In spite of its prestigious pedigree, Aman Canal Grande exudes little of the pomp of a traditional grand hotel. As I try to get my bearings through the maze-like interior, it seems as if I have the place entirely to myself. During my three-day stay, I barely run into fellow guests. It feels like renting a room in a Venetian nobleman’s house (the aristocrats who inherited the palazzo, the Count Arrivabene and his family, actually reside in the penthouse), but with all the top-notch perks of an Aman. For a little indulgence, I book the signature foot treatment at the spa on the fourth floor, a godsend after a long day of sightseeing.

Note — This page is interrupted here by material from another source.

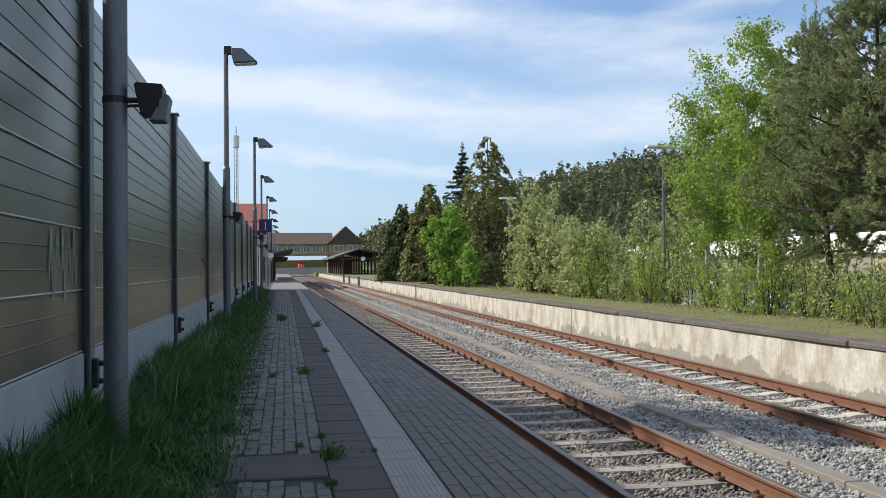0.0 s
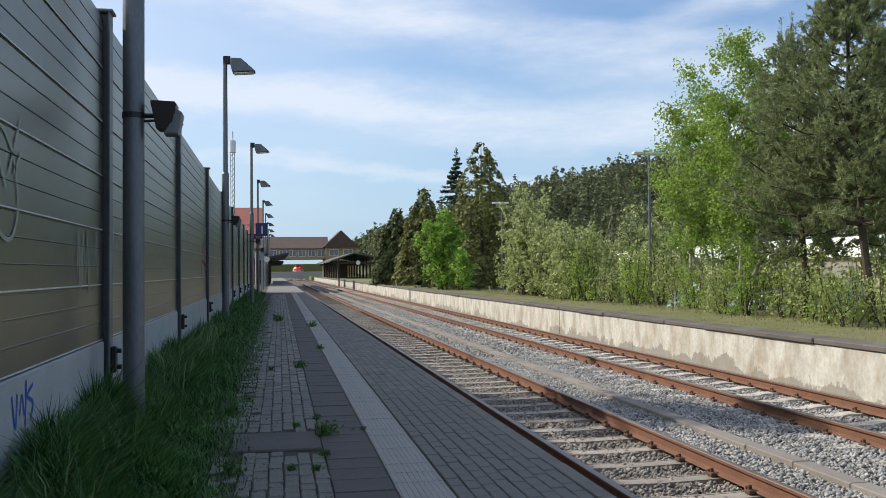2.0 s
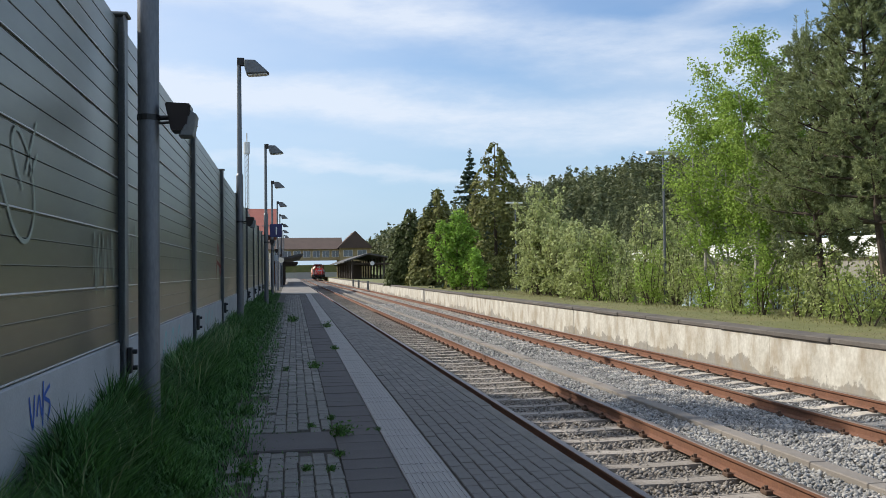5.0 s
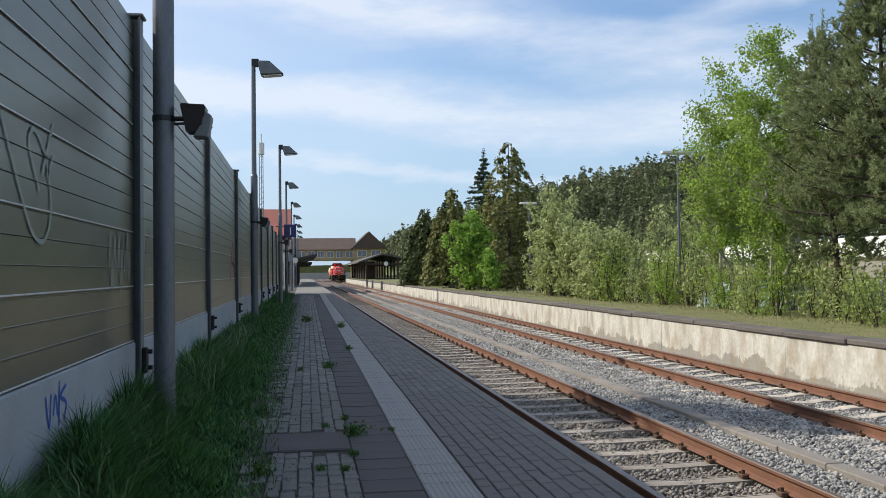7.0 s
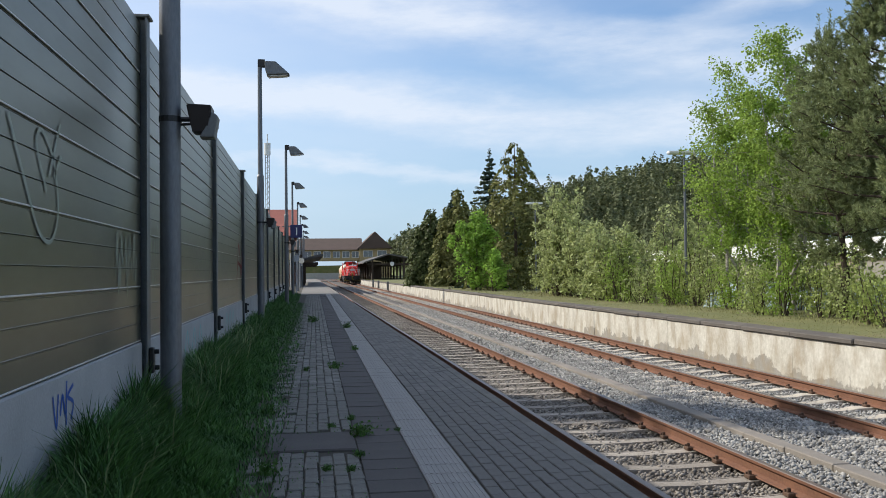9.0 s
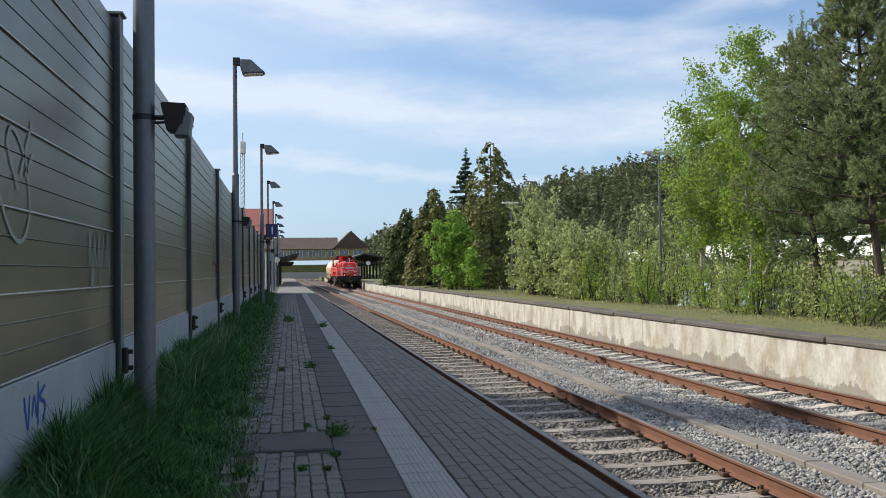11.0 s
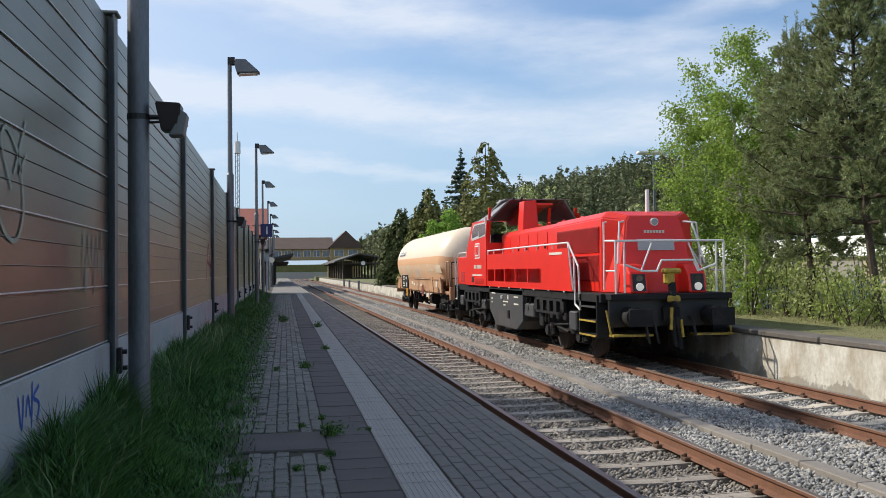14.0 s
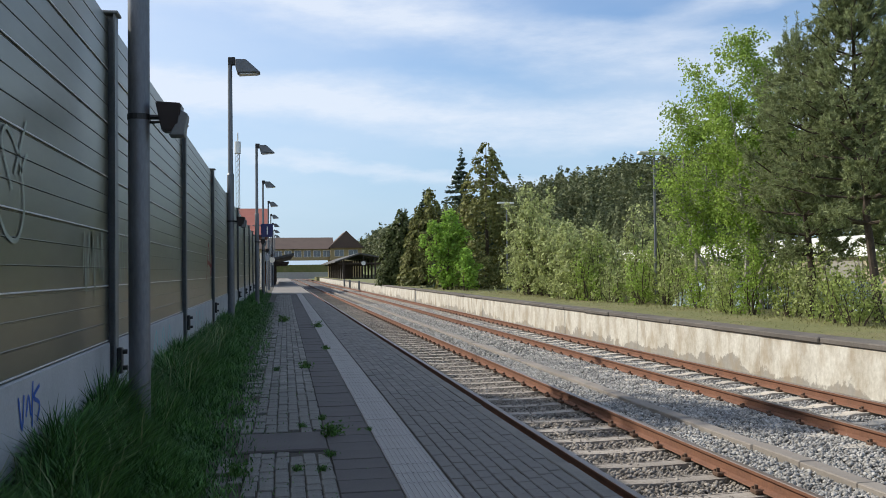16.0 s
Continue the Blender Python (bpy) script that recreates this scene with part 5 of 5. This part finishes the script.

Expectations for Aman’s first venture in Italy are obviously high. When I revealed to some fellow Italians in Milan that I would be heading to Aman Canal Grande, they promptly referred to it as “that new Asian hotel that opened in Venice” and “the sevenstar hotel on the Grand Canal”.
With a lower staff-to-guest ratio than in its Asian sister properties and a location in the heart of one of the most visited cities in the world, Aman Canal Grande is a slight departure from the chain’s other resorts. But the sophisticated elegance, the warm vibe and the charming staff (most of them hailing from the Veneto region) are still there, albeit with a laid-back Italian twist.
Venice, in its long history, has hosted some memorable guests who have called it home from time to time. One of them, Peggy Guggenheim, who gave Venice one of its most beautiful art museums, wrote a love letter to the city in her memoir, Out of This Century. “It is always assumed that Venice is the ideal place for a honeymoon,” she wrote. “This is a grave error. To live in Venice, or even to visit it, means that you fall in love with the city itself. There is nothing left over in your heart for anyone else.”
It’s a feeling that perhaps not all visitors to modern-day Venice share, but one that Aman Canal Grande is certain to awaken in its guests, who will undoubtedly make it their home away from home in la Serenissima.